Scientific classification
- Kingdom: Animalia
- Phylum: Chordata
- Class: Mammalia
- Infraclass: Marsupialia
- Order: Didelphimorphia
- Family: Didelphidae
- Genus: Didelphis
- Species: D. virginiana
- Subspecies: D. v. californica
- Trinomial name: Didelphis virginiana californica Bennett, 1833

= Didelphis virginiana californica =

Subspecies of marsupial

Didelphis virginiana californica, also known as the Mexican Virginia opossum, is a subspecies of the Virginia opossum. It is found in part of Central America, most of Mexico, and part of the United States including a large area around Tucson, Arizona.

== Identification ==
This subspecies is visually distinguishable from the nominate due to its longer tail, larger area of dark coloration at the base of its tail, darker fur, including darker legs and feet and dark stripes through its eyes. Its facial fur is also much darker, except for its white cheeks. This makes it distinguishable from D. marsupialis which has a yellowish undercoat as opposed to the white undercoat of D. v. californica.

== Behavior ==
The behavior of D. v. californica is quite similar to that of D. v. virginiana. It is a solitary, cat-sized marsupial easily recognized by its dark fur, pointed snout, small ears, and long, scaly, prehensile tail. Males tend to be larger than females. As a marsupial, it has a pouch in which it raises its young.

===Reproduction===

When ready for reproduction, the female opossum will release scents to attract males. The males will search for this scent and roam around making a clicking noise with their mouth to express interest. Opossums give birth to small and underdeveloped babies that are tiny, blind and hairless. After birth the babies then crawl into the mothers pouch where they latch onto one of the mothers nipples, and stay in the pouch for 25 weeks. They have a litter size of around 13. When the pouch becomes too crowded the babies will leave the pouch and ride around on the mothers back.
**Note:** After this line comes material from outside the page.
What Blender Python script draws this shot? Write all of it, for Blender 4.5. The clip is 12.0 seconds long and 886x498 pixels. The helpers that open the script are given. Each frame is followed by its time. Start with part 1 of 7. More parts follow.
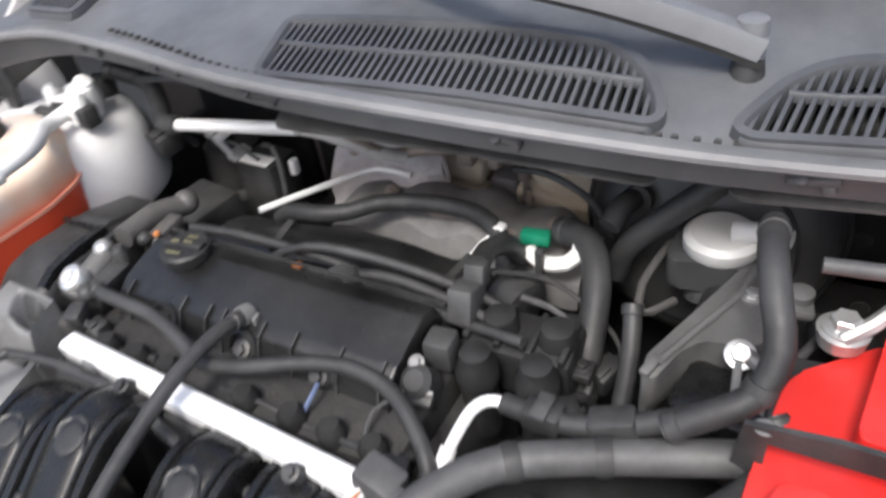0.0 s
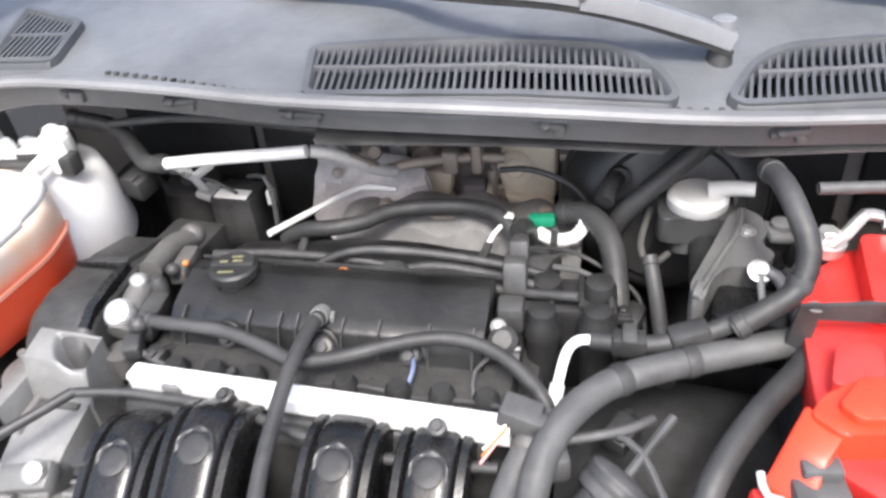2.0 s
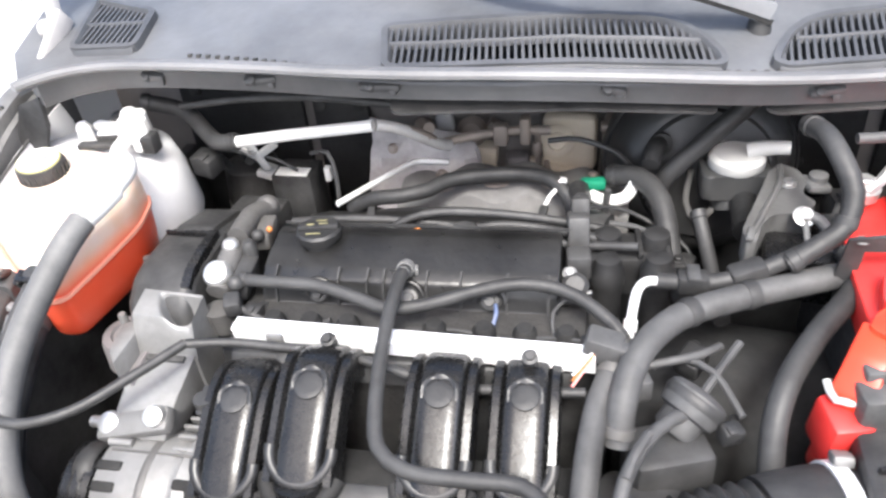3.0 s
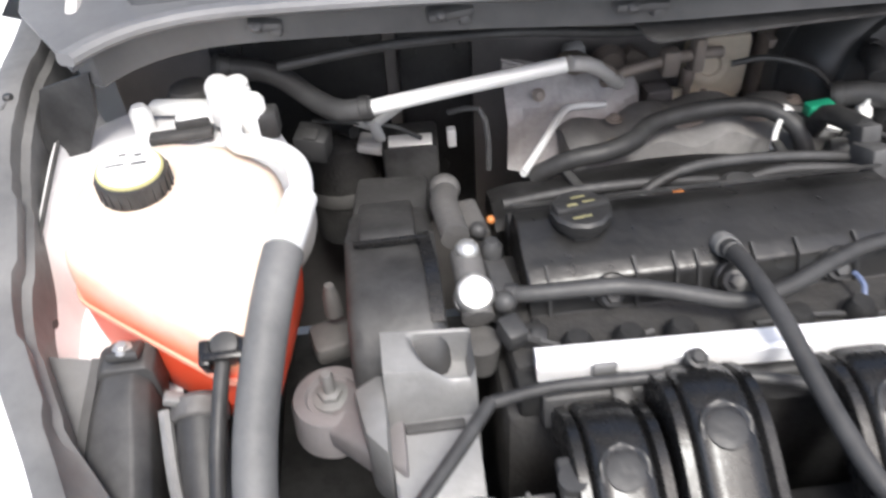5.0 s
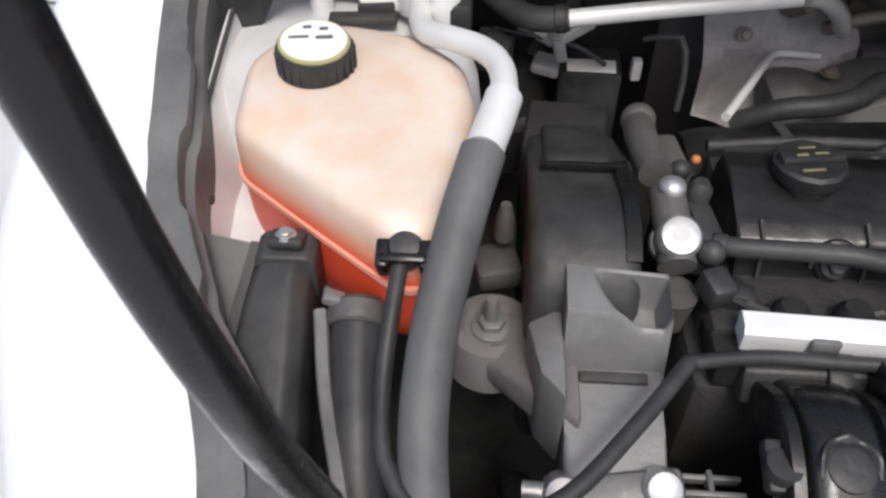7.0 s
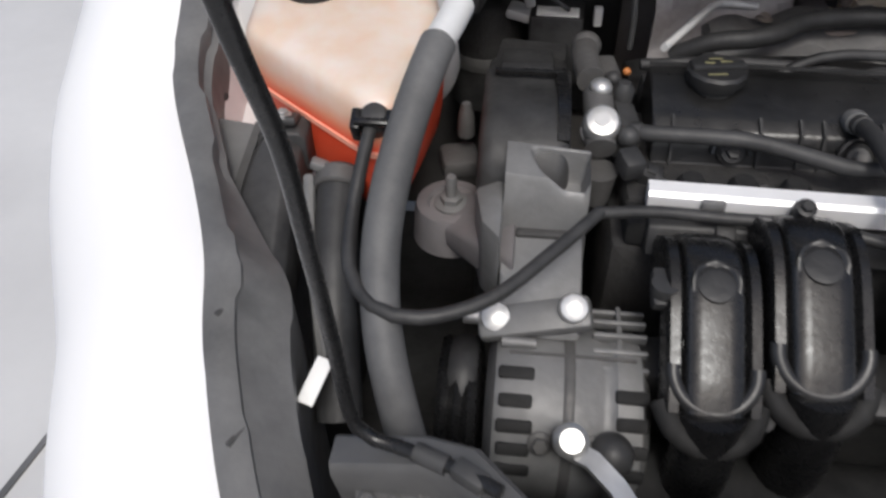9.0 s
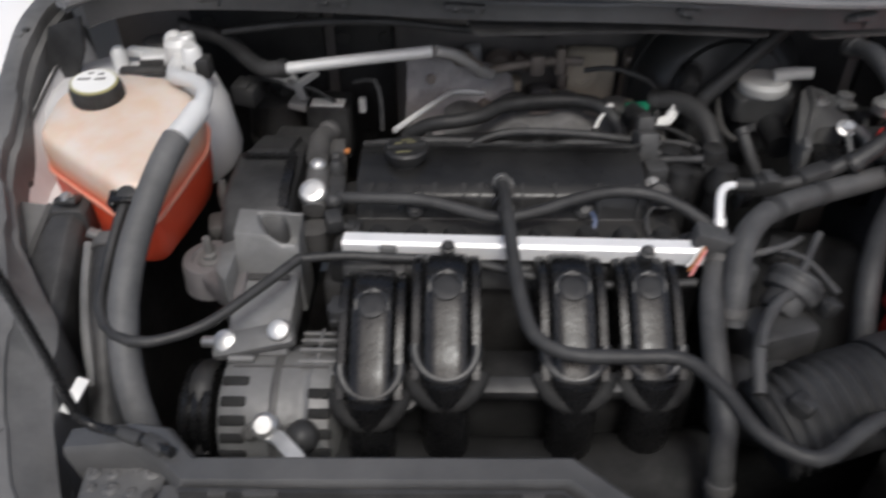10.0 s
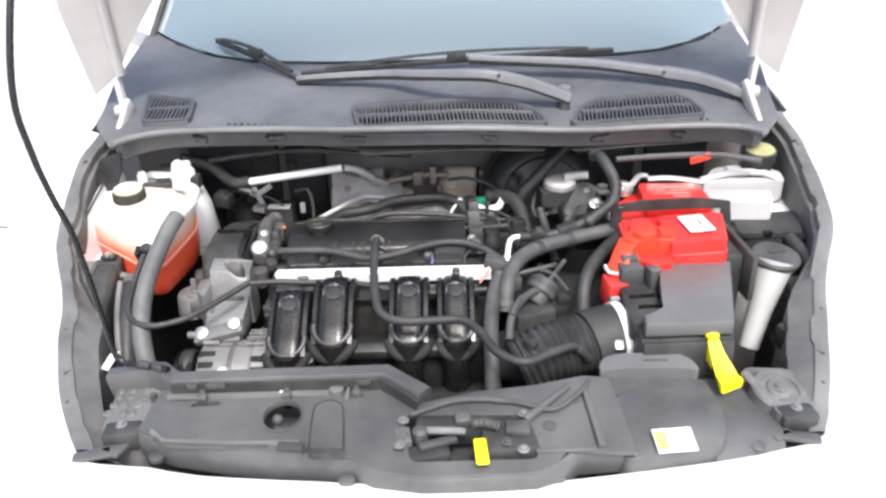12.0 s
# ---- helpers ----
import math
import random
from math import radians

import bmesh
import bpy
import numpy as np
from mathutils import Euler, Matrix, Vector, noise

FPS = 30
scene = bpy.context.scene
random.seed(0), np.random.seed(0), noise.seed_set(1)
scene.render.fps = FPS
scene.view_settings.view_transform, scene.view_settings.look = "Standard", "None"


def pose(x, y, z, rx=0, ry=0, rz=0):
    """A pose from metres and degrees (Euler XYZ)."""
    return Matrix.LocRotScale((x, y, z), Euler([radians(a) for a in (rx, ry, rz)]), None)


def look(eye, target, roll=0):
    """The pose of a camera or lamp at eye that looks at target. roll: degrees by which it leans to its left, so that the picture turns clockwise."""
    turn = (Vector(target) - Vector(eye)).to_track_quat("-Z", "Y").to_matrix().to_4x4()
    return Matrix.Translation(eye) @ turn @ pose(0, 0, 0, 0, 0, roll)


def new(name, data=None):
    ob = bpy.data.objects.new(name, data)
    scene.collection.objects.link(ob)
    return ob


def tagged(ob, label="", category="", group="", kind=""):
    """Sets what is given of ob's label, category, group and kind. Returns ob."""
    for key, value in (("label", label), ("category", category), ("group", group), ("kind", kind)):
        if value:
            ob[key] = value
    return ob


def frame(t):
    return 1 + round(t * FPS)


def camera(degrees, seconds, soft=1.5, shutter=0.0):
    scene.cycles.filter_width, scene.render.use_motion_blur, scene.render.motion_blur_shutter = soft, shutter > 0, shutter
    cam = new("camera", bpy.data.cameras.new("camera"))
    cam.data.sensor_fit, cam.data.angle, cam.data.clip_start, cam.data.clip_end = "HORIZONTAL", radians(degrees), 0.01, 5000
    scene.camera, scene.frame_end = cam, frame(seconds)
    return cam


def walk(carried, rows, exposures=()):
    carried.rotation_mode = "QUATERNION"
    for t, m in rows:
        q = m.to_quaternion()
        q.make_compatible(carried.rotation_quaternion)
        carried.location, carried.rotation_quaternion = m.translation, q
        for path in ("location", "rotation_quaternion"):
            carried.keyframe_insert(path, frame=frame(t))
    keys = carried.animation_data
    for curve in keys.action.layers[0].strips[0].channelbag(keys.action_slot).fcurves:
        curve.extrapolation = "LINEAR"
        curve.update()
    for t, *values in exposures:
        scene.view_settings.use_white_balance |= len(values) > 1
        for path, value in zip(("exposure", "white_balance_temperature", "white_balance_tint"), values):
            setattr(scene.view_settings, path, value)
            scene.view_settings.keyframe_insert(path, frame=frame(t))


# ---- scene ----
cam = camera(61.0, 12.0, soft=2.5, shutter=0.35)
PATH = [
    (0, (0.33, -0.213, 1.241), (-0.559, 1.088, 0.01), -9.4),
    (0.5, (0.214, -0.164, 1.235), (-0.386, 1.296, 0.007), -10.3),
    (1, (0.139, -0.181, 1.24), (-0.264, 1.312, -0.028), -7.0),
    (1.5, (0.134, -0.266, 1.245), (-0.287, 1.252, 0.013), -6.3),
    (2, (0.155, -0.399, 1.268), (-0.272, 1.169, 0.101), -5.5),
    (2.5, (0.147, -0.5, 1.278), (-0.305, 1.066, 0.118), -5.9),
    (4.5, (-0.296, -0.43, 1.237), (-0.234, 1.129, -0.014), -5.3),
    (5, (-0.359, -0.325, 1.205), (-0.264, 1.187, -0.1), -4.2),
    (5.5, (-0.407, -0.238, 1.2), (-0.366, 1.276, -0.106), -2.8),
    (6, (-0.425, -0.229, 1.178), (-0.479, 1.257, -0.159), -1.7),
    (6.5, (-0.435, -0.262, 1.157), (-0.52, 1.185, -0.22), -1.1),
    (7, (-0.438, -0.291, 1.147), (-0.553, 1.144, -0.242), -0.7),
    (9, (-0.379, -0.442, 1.149), (-0.555, 1.009, -0.217), -0.9),
    (9.5, (-0.298, -0.532, 1.191), (-0.44, 0.966, -0.127), -1.0),
    (10, (-0.158, -0.588, 1.26), (-0.193, 0.98, 0.019), -0.4),
    (10.5, (-0.02, -0.656, 1.314), (-0.007, 0.994, 0.185), 0.6),
    (11, (0.03, -0.772, 1.346), (-0.048, 0.918, 0.28), -2.6),
    (11.5, (0.027, -0.942, 1.375), (-0.043, 0.8, 0.395), -3.2),
    (12, (0.025, -1.097, 1.386), (0.0, 0.691, 0.49), -2.0),
]
EXPOSURES = [(0.0, 0.97), (0.5, 1.07), (1.0, 1.18), (1.5, 1.53), (2.0, 1.75), (2.5, 1.86), (4.5, 1.54), (5.0, 1.27), (5.5, 0.97), (6.0, 0.68), (6.5, 0.40), (7.0, 0.23), (9.0, -0.04), (9.5, -0.02), (10.0, -0.12), (10.5, -0.08), (11.0, 0.40), (11.5, 0.96), (12.0, 1.27)]
walk(cam, [(t, look(eye, target, roll)) for t, eye, target, roll in PATH], EXPOSURES)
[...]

They are weaned at around 100 days old.

== Distribution ==
D. v. californica is found throughout Mexico, excluding the Baja desert, much of the Sonoran Desert, and part of the Chihuahuan Desert. It is likely not found in most of the Yucatan Peninsula where another subspecies (D. v. yucatanensis) is native to. It is found through much of Central America, but not south of Costa Rica. Populations have been documented in southern Texas and in Tucson, Arizona, in the United States.